Central banks may have worsened the global financial crises by slashing policy rates in response to stock market crashes in 1987 and 2000, inflating a financial boom that ultimately collapsed years later, according to the Bank for International Settlements (BIS).
To avoid a repeat, BIS is calling for a radical change in worldwide monetary and financial policy.
Central banks should no longer just react to short-term fluctuations in economic output but take aim at the highly destructive force of the financial cycle as they ultimately move away from debt as the main engine of economic growth.
Unlike business cycles, which tend to last from one to eight years, financial cycles are much more slow moving and can last 15-20 years, with debt in a myriad of guises slowly building up while property prices steadily inflate.
Currently, the financial cycle is not on their radar screen of most central banks with the consequence that they often overreact to short-term changes in economic output and inflation, thereby generating bigger problems down the road, said the respected BIS in its annual report.

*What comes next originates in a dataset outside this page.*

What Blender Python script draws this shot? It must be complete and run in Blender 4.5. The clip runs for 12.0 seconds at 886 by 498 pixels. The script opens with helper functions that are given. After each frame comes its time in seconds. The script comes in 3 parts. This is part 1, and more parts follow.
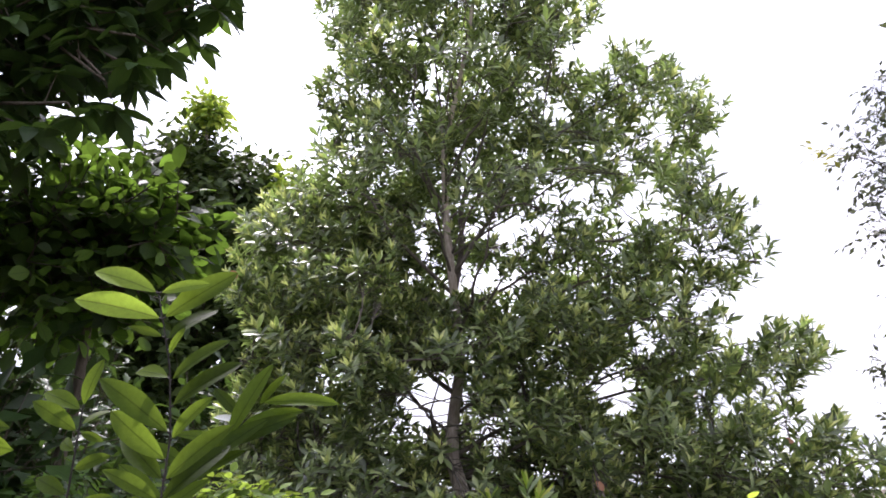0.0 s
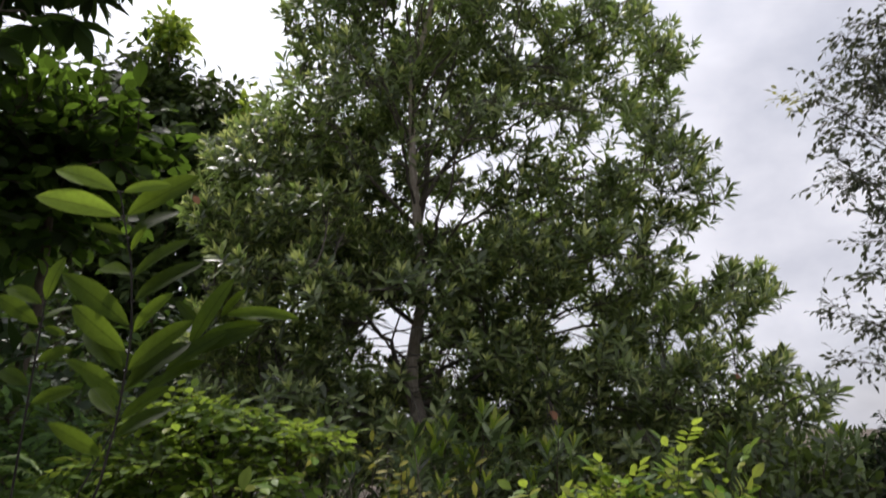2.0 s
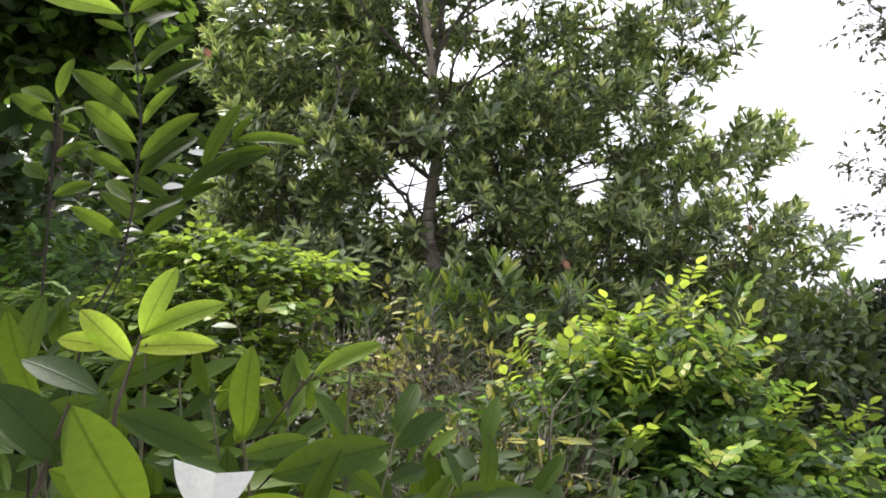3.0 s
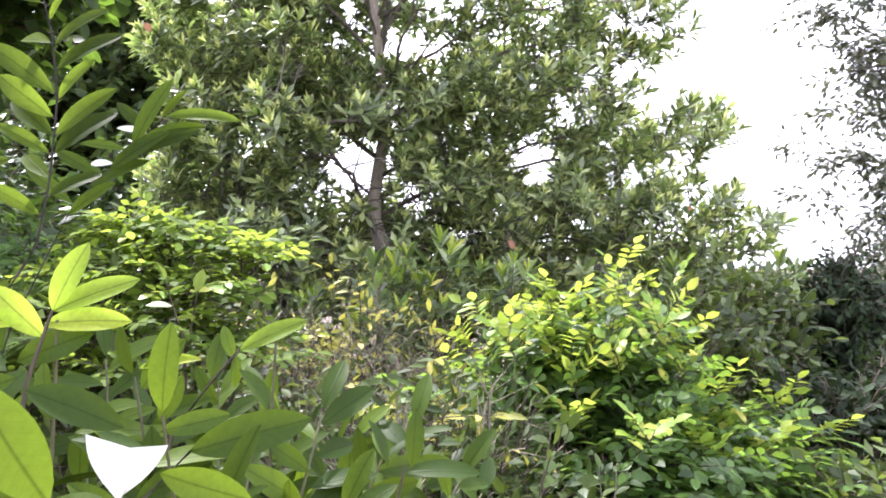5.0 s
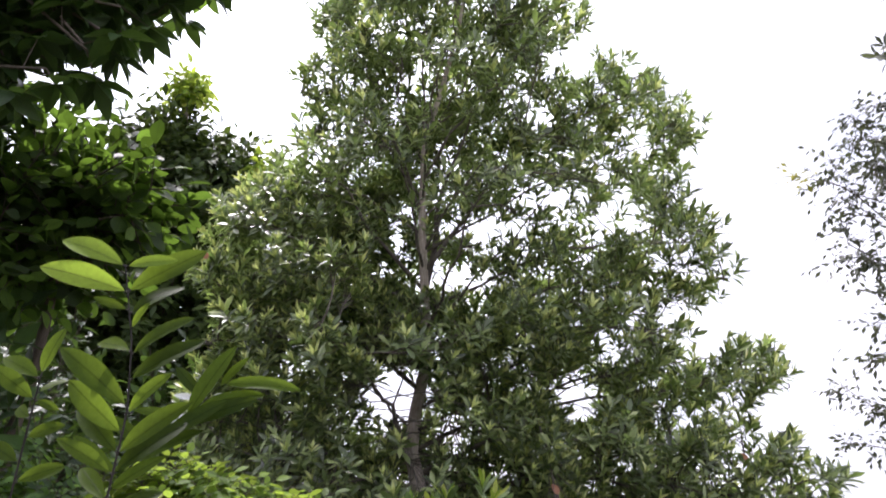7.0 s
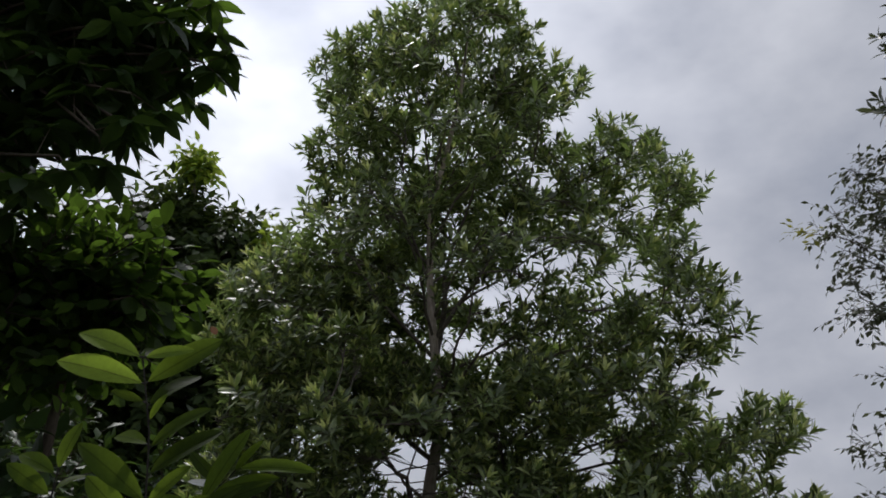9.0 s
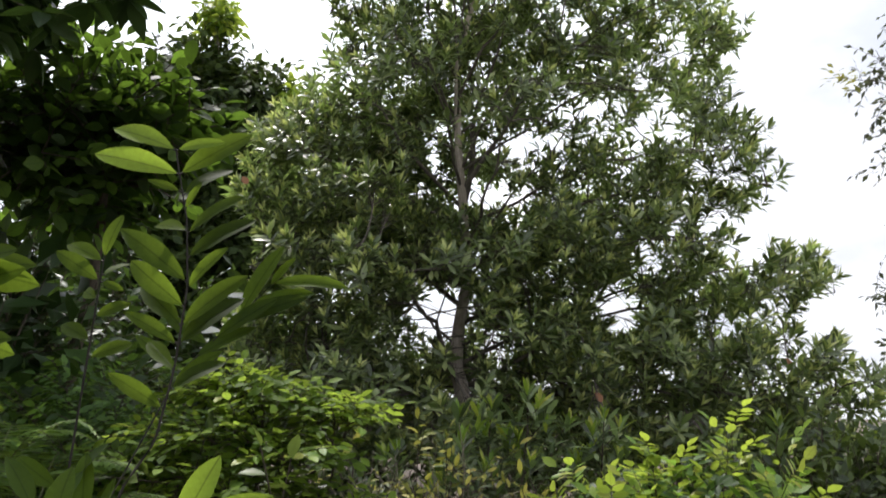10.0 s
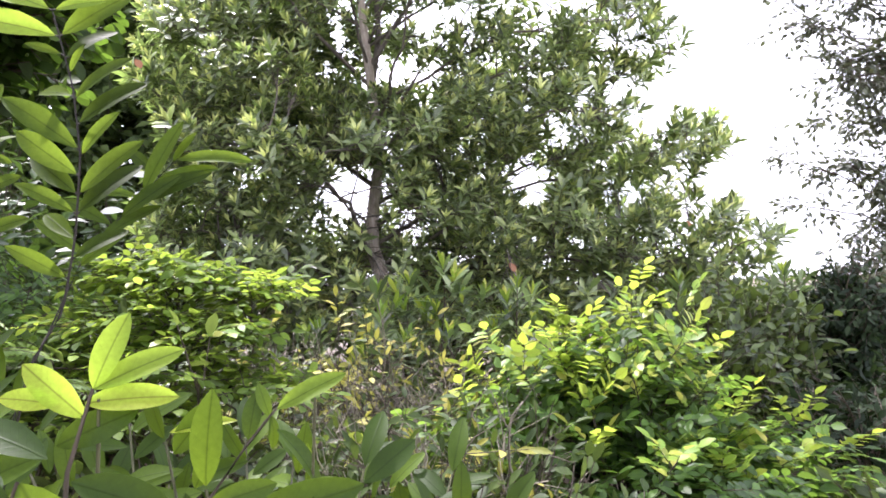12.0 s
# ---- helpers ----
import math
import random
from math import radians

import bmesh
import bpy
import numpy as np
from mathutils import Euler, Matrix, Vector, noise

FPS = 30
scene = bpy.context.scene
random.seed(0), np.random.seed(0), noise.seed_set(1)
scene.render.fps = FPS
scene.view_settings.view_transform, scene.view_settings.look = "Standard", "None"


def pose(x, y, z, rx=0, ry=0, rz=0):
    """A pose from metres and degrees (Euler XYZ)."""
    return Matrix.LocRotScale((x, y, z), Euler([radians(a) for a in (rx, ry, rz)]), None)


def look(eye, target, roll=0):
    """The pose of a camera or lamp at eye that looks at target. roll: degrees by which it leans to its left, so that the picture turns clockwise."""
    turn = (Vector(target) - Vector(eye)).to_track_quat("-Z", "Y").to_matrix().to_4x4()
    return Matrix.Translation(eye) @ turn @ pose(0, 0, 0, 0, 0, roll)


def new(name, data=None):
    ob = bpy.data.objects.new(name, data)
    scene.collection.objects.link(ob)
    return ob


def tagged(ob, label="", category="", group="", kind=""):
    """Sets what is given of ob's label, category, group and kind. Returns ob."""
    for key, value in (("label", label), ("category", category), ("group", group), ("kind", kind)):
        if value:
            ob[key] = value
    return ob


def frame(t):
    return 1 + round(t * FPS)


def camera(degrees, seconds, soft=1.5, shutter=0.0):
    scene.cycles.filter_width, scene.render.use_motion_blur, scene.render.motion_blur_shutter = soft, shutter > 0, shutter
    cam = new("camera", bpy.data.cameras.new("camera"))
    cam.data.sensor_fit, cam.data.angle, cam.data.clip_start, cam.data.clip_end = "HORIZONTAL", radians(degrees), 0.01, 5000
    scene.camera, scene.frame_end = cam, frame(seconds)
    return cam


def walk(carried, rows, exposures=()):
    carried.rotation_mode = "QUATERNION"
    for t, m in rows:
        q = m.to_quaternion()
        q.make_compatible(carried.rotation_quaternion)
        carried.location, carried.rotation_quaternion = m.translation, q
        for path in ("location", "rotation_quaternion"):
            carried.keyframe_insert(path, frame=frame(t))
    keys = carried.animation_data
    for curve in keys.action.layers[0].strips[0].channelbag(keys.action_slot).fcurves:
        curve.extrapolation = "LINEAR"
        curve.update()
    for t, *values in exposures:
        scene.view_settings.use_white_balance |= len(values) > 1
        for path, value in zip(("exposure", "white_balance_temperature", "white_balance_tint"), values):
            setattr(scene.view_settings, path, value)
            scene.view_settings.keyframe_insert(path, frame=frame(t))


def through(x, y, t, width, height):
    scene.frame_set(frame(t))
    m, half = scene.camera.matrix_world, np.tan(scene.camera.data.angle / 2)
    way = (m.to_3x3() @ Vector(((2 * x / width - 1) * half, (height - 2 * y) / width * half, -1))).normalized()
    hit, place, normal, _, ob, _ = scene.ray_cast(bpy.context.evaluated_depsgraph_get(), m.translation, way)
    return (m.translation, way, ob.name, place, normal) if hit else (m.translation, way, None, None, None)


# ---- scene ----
cam = camera(58.1, 12.0, soft=1.7, shutter=0.25)
PATH = [
    (0, (0.000, 0.000, 1.600), (0.000, 9.563, 4.524), -0.59),
    (0.5, (0.003, -0.012, 1.618), (0.304, 9.500, 4.688), -0.23),
    (1, (-0.004, -0.011, 1.636), (0.558, 9.427, 4.893), -0.49),
    (1.5, (-0.003, -0.021, 1.613), (0.602, 9.444, 4.782), 0.27),
    (2, (0.014, -0.031, 1.544), (0.451, 9.725, 3.697), 0.42),
    (2.5, (0.041, -0.063, 1.467), (0.324, 9.871, 2.580), 0.61),
    (3, (0.057, -0.086, 1.415), (0.278, 9.901, 1.884), 0.24),
    (3.2, (0.056, -0.082, 1.415), (0.267, 9.911, 1.718), 0.24),
    (4.8, (0.094, -0.106, 1.403), (0.705, 9.874, 1.523), 0.05),
    (5, (0.104, -0.107, 1.409), (0.944, 9.856, 1.633), 0.18),
    (5.5, (0.104, -0.102, 1.432), (1.209, 9.815, 2.092), 0.19),
    (6, (0.058, -0.052, 1.495), (0.832, 9.827, 2.839), 0.04),
    (6.5, (0.029, -0.044, 1.543), (0.308, 9.731, 3.632), 1.14),
    (7, (0.008, -0.013, 1.592), (0.331, 9.555, 4.480), 2.87),
    (7.5, (0.019, -0.012, 1.633), (0.617, 9.234, 5.395), 1.72),
    (7.7, (0.012, -0.012, 1.639), (0.657, 9.166, 5.556), 1.73),
    (9.3, (-0.007, -0.024, 1.593), (0.051, 9.366, 5.032), 1.25),
    (9.5, (-0.006, -0.023, 1.569), (-0.025, 9.512, 4.583), 1.41),
    (10, (0.004, -0.017, 1.501), (-0.110, 9.789, 3.460), 1.36),
    (10.5, (0.011, -0.037, 1.483), (-0.029, 9.871, 2.837), -0.19),
    (11, (0.015, -0.028, 1.475), (0.275, 9.932, 2.337), -1.63),
    (11.5, (0.019, -0.033, 1.472), (0.667, 9.929, 2.056), -1.85),
    (12, (0.020, -0.030, 1.454), (0.963, 9.913, 1.950), -2.13),
]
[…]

By cutting interest rates over successive business and financial cycles and only slowly raising them afterwards, an asymmetrical bias is created, with the risk of entrenching instability in the economy, said Swiss-based BIS, known as the central banks’ bank.
“Policy does not lean against the booms but eases aggressively and persistently during busts,” said BIS, describing how monetary policy in most countries is executed.
“This induces a downward bias in interest rates and an upward bias in debt levels, which in turn makes it hard to raise rates without damaging the economy – a debt trap.”
As an example of when monetary policy appeared to focus too narrowly on short-term developments, BIS pointed to the response to the 1987 and 2000 stock market crashes when policy was eased but then only gradually tightened.
“But the financial boom, in the form of credit and property price increases, gathered momentum even as the economy softened, responding in part to the policy easing,” BIS said.
The globalization of the economy then added strength and breadth to the financial booms, raising growth expectations, turbocharging the booms, while keeping a lid on prices, lessening the need to tighten monetary policy.
“For monetary policy, this means being ready to tighten whenever financial imbalances show signs of building up, even if inflation appears to be under control in the near term,” BIS said.
One of the features of financial cycles is that they are often synchronized across economies as mobile financial capital amplifies movements in credit.
“In the longer term, the main task is to adjust policy frameworks so as to make growth less debt-dependent and to tame the destructive power of the financial cycle,” BIS said.
Setting policy without regard to the financial cycle may result in financial imbalances, such as over-indebted corporate or household sectors or bloated financial systems that render sectors fragile to even a small change in conditions.
“This dynamic suggest that monetary policy should play a greater role as a complement to macroprudential measures when dealing with financial imbalances,” BIS said.
Another shortcoming of the current policy framework is the struggle by many emerging market economies and small open economies to deal with the spillover from years of easy monetary policy in advanced economies.
“It also points to shortcomings in the international monetary system, as global monetary policy spillovers are not sufficiently internalized,” BIS said.
The impact of one country’s monetary policy on other countries is commonly described as an international spillover. Currently, the doctrine of “the own-house-in-order” dominates, raising the risks for the global economy.
While some of the major central banks already look at how their actions impact other countries, BIS said the banks' analytical frameworks have to put financial booms and busts at the core of their assessments along with the myriad of financial interconnections to avoid underestimating policy feedback effects.
One component of a new policy framework is for central banks and authorities to ensure that buffers are built up during a financial boom – such as recently introduced by Norway – so they can be drawn down in a bust, making the economy more resilient to a downturn.
By allocating funds to the buffer, it also dampens the intensity of the boom, making monetary policy more symmetrical with respect to the boom and bust phases of the financial cycle and avoiding the progressive loss of policy room for manoeuvre over time.
For prudential policy, capital requirements or loan-to-value ratios – as instituted by New Zealand and now by the U.K. – should be adjusted to reduce procyclicality.
While central banks now largely recognize that price stability doesn’t guarantee financial stability and some have adjusted frameworks to include the option of tightening policy during booms by lengthening policy horizons, BIS acknowledged that there is differing views as to whether such adjustments are desirable.
One of the challenges for central banks is how to communicate the risks that slower-moving financial cycles pose as it may include a greater tolerance for short-run deviations from inflation objectives as well as for exchange rate appreciation.